Task to complete: Leave out the images; return the rest of the data exactly.

──────── Information supplied

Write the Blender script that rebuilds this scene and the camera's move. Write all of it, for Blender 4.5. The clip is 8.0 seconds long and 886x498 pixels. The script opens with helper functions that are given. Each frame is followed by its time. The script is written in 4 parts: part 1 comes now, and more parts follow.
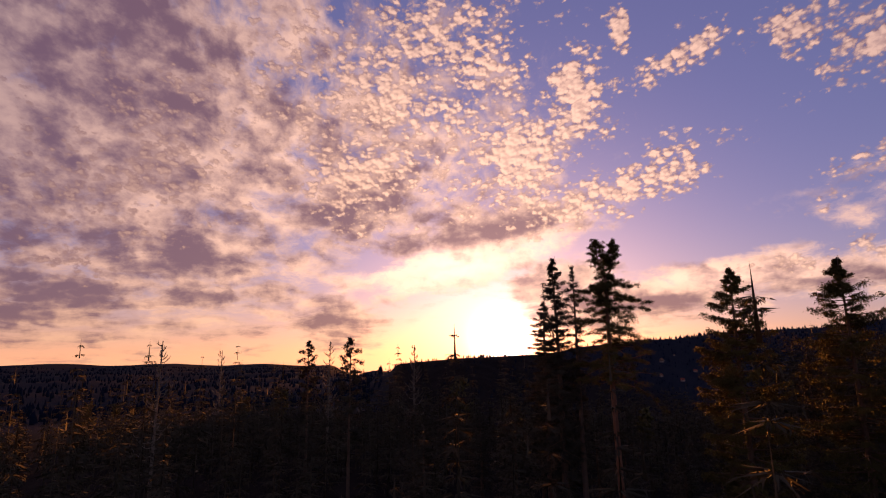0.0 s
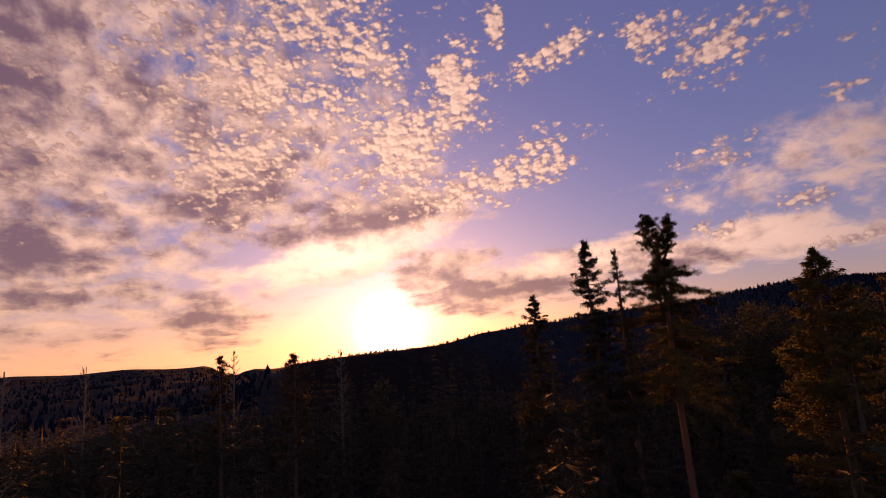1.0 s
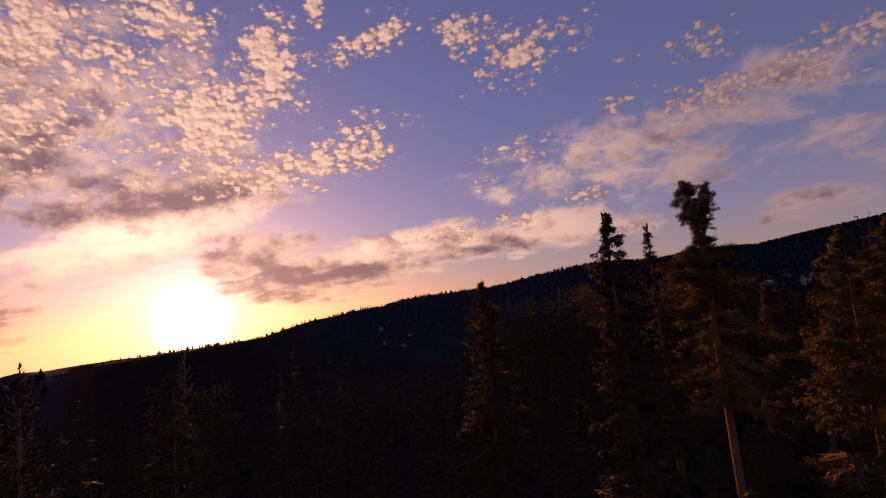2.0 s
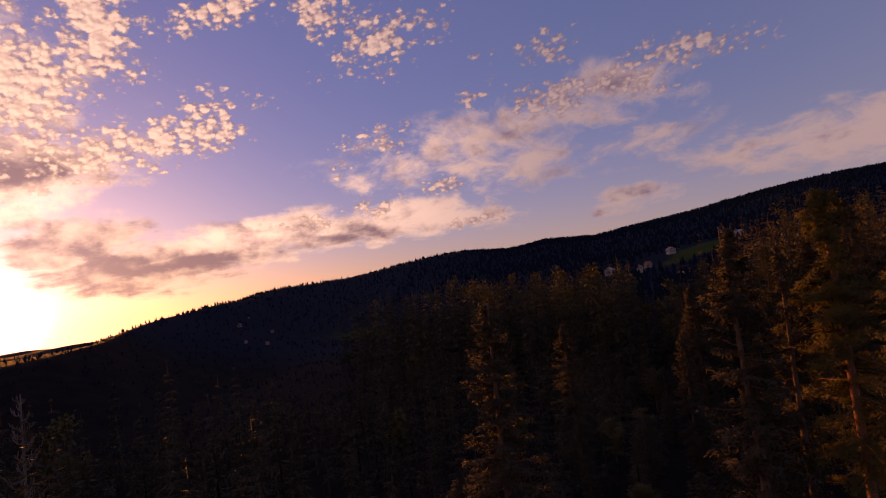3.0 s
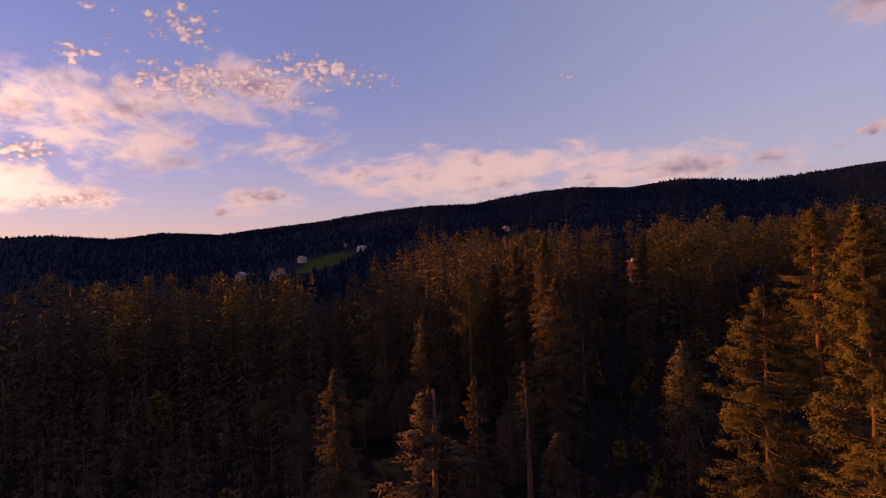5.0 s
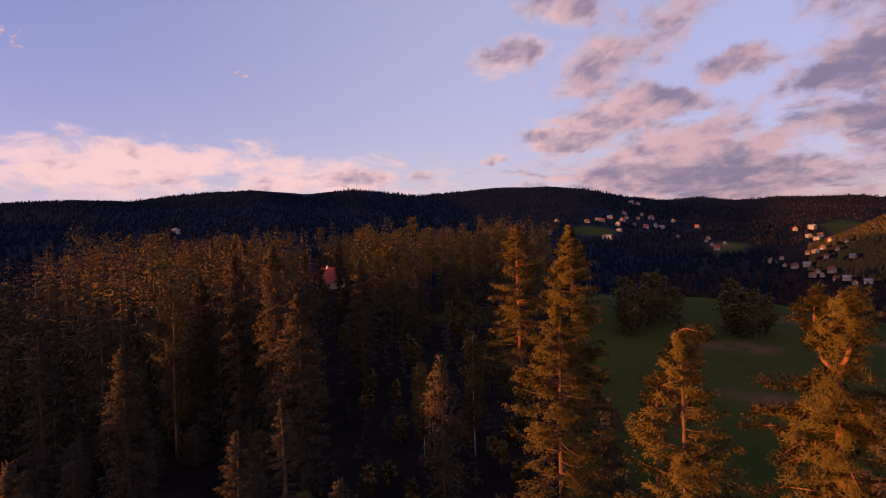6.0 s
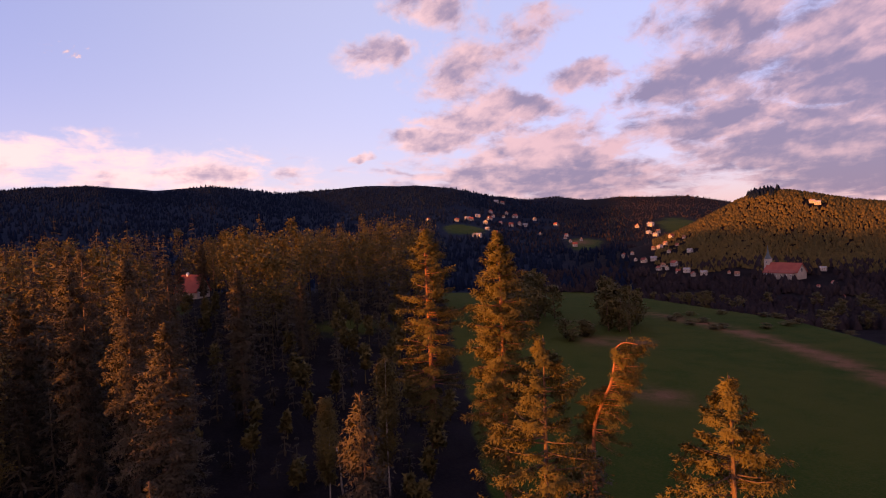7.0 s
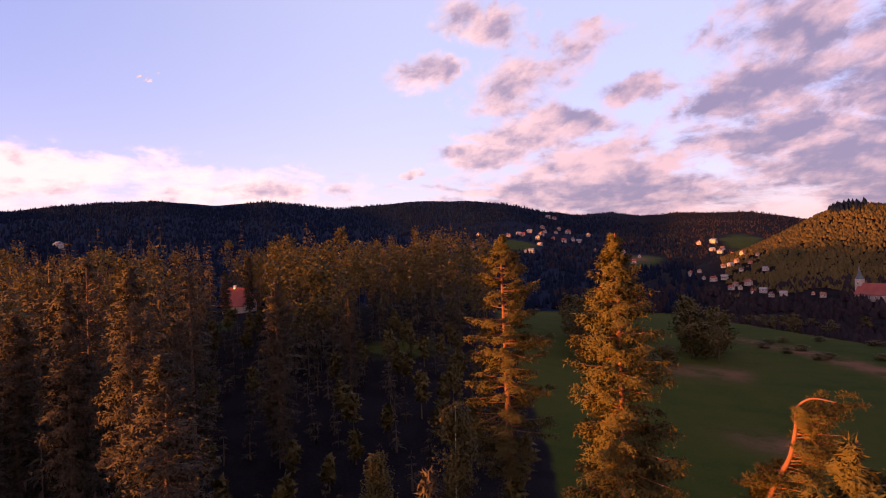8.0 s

────────────────

Problem solution:
Write the Blender script that rebuilds this scene and the camera's move. Write all of it, for Blender 4.5. The clip is 8.0 seconds long and 886x498 pixels. The script opens with helper functions that are given. Each frame is followed by its time. The script is written in 4 parts: part 1 comes now, and more parts follow.
0.0 s
1.0 s
2.0 s
3.0 s
5.0 s
6.0 s
7.0 s
8.0 s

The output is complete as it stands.